Sacred days are event magnets.  Rarely does a holiday commemorate only one event.  Most Jewish holidays, like the 10th of Tevet, have multiple associations.  The Biblical festivals, which began as Harvest festivals, accumulated additional layers of meaning.  the 9th of Av, the day on which both Temples were destroyed, is also the day on which Jews were exiled from Spain in 1492 as well as other national calamities and exiles.

As Americans, we live our lives by the rhythm of the secular calendar.  The day of the week often determines when we will wake up, where we will go, and what we will do.  We know what the next holiday is because that gives us a break from our routine to look forward to.

To live a dedicated Jewish life, we live our lives by the rhythms of the Jewish calendar. We are aware of the number of days until Shabbat, and that determines when we wake up, where we go, and who we see.  If we know the day of the month, then we also know the phase of the moon and approximately how many days until the next holiday, which not only breaks our routine but also most likely will require some preparation to celebrate properly.

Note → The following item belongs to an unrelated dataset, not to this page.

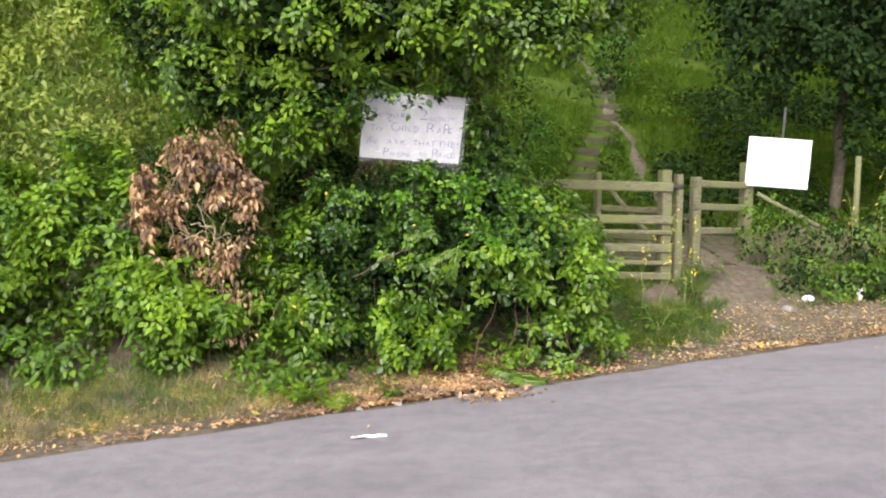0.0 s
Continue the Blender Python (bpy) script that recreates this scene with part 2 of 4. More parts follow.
def leaf_form(ts, ws, cols, fold=0.15, droop=0.25, notch=0.0, wave=0.0, twist=0.0):
    """A leaf of length 1 along y: rows at ts, half widths ws, folded on the midrib, drooping to the tip."""
    v, uv = [], []
    for t, w in zip(ts, ws):
        for c in np.linspace(-1, 1, cols):
            x = c * w
            y = t - (notch * abs(c) * (1 - t) ** 3 if t >= 0 else 0)
            z = fold * abs(x) - droop * t * t + wave * math.sin(6 * t + 3 * c) * abs(c) + twist * x * t
            v.append((x, y, z))
            uv.append((0.5 + x, t))
    f = [(r * cols + k, r * cols + k + 1, (r + 1) * cols + k + 1, (r + 1) * cols + k) for r in range(len(ts) - 1) for k in range(cols - 1)]
    return np.array(v), np.array(f), np.array(uv)


IVY_HI = [leaf_form((-0.4, -0.03, 0, 0.09, 0.24, 0.42, 0.6, 0.79, 1), (0.014, 0.014, *ws), 5, fo, dr, 0.06, wv, tw) for ws, fo, dr, wv, tw in (
    ((0.08, 0.2, 0.32, 0.35, 0.26, 0.12, 0.004), 0.22, 0.12, 0.05, 0.0), ((0.09, 0.21, 0.33, 0.37, 0.29, 0.13, 0.004), 0.1, 0.2, 0.07, 0.25),
    ((0.11, 0.27, 0.38, 0.34, 0.21, 0.08, 0.004), 0.38, 0.08, 0.06, -0.25), ((0.08, 0.18, 0.29, 0.33, 0.26, 0.12, 0.004), 0.28, 0.28, 0.06, 0.2),
    ((0.09, 0.22, 0.35, 0.37, 0.27, 0.11, 0.004), -0.12, 0.16, 0.08, 0.1))]
IVY_LO = [leaf_form((0, 0.3, 0.6, 1), ws, 3, fo, dr, 0.05) for ws, fo, dr in (((0.08, 0.31, 0.27, 0.01), 0.3, 0.12), ((0.06, 0.26, 0.28, 0.01), 0.15, 0.25), ((0.08, 0.35, 0.25, 0.01), 0.45, 0.06))]
OVATE = [leaf_form((0, 0.3, 0.65, 1), (0.04, 0.26, 0.2, 0.01), 3, fo, dr) for fo, dr in ((0.3, 0.2), (0.1, 0.4))]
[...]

The Jewish calendar ought not be something to resent (or worse, to ignore).  Rather than seeing it as an intrusion on our lives, we might see it as an opportunity to examine a different dimension of our lives.  In the short, cold days of winter, isn’t it nice to have Tu Bishvat (February 8), Purim (March 8), and even Pesah (April 7) to look forward to?

Why I Do — and Do Not — Fast on Asarah B’Tevet

Today is Asarah B’Tevet, the 10th of Tevet, the first of three fasts in the Jewish calendar cycle related to the destruction of the Temple(s) in Jerusalem.  2,596 years ago and again 1940 years ago, the Temple in Jerusalem, the religious center of Jewish ritual, was destroyed.  Asarah B’Tevet commemorates the beginning of the siege of Jerusalem by the Babylonian King Nebuchadnezzar II.

Ironically, given effect of the flattening of history by the Jewish calendar, the 10th of Tevet is commemorated a mere 7 or 8 days following Hanukkah, the celebration of the rededication and purification of the Temple.

Why I fast on Asarah B’Tevet:

  • Part of me longs for the restoration of the Temple rituals.  I eat meat, and have always wondered what it would be like to be part of a Temple ritual at which I present the life of the animal to God and watch it be slaughtered, or witness the raw power of the Yom Kippur atonement ritual.  For the vegetarian imagination, how powerful would it be like to present the first fruits from the pear tree in my backyard?
  • Mourning for the loss of the Temple represents the longing for a messianic world in which God’s presence is universally felt, and acts of war and intentional evil and hatred no longer exist.

Why I do not fast on Asarah B’Tevet:

  • There is something absurd about mourning for the destruction of Jerusalem as if 1948 and 1967 never happened, as if Jerusalem was not a beautiful and vibrant city over 700,000 people.
  • In 1981 and 1985-6, my first trip to Israel and my year studying in Israel, going to the Kotel, the western wall of the Temple, was a spiritual experience.  I felt connected to God through the thousands of years of Jewish history, suffering and triumph, focused on the Temple as mythic center of the world.  Since then, however, the Kotel has become an increasingly politicized tool for the imposition of a narrow set of Hareidi values on the rest of the Jewish world.  The Kotel is no longer a gathering place for the Israeli public for the celebration of national events.  My sense of mourning for the lack of a Temple is overwhelmed by my sense of fear that were such a place to exist, it would be a tool of oppression rather than a means for bringing people together.

In the end, I do fast, for at least part of the day, less in mourning over Jerusalem and the Temple, and more in mourning for a world of pluralism and understanding, in which our sacred places do not belong to one denomination or stream,  but rather are shared within Judaism as well as outside.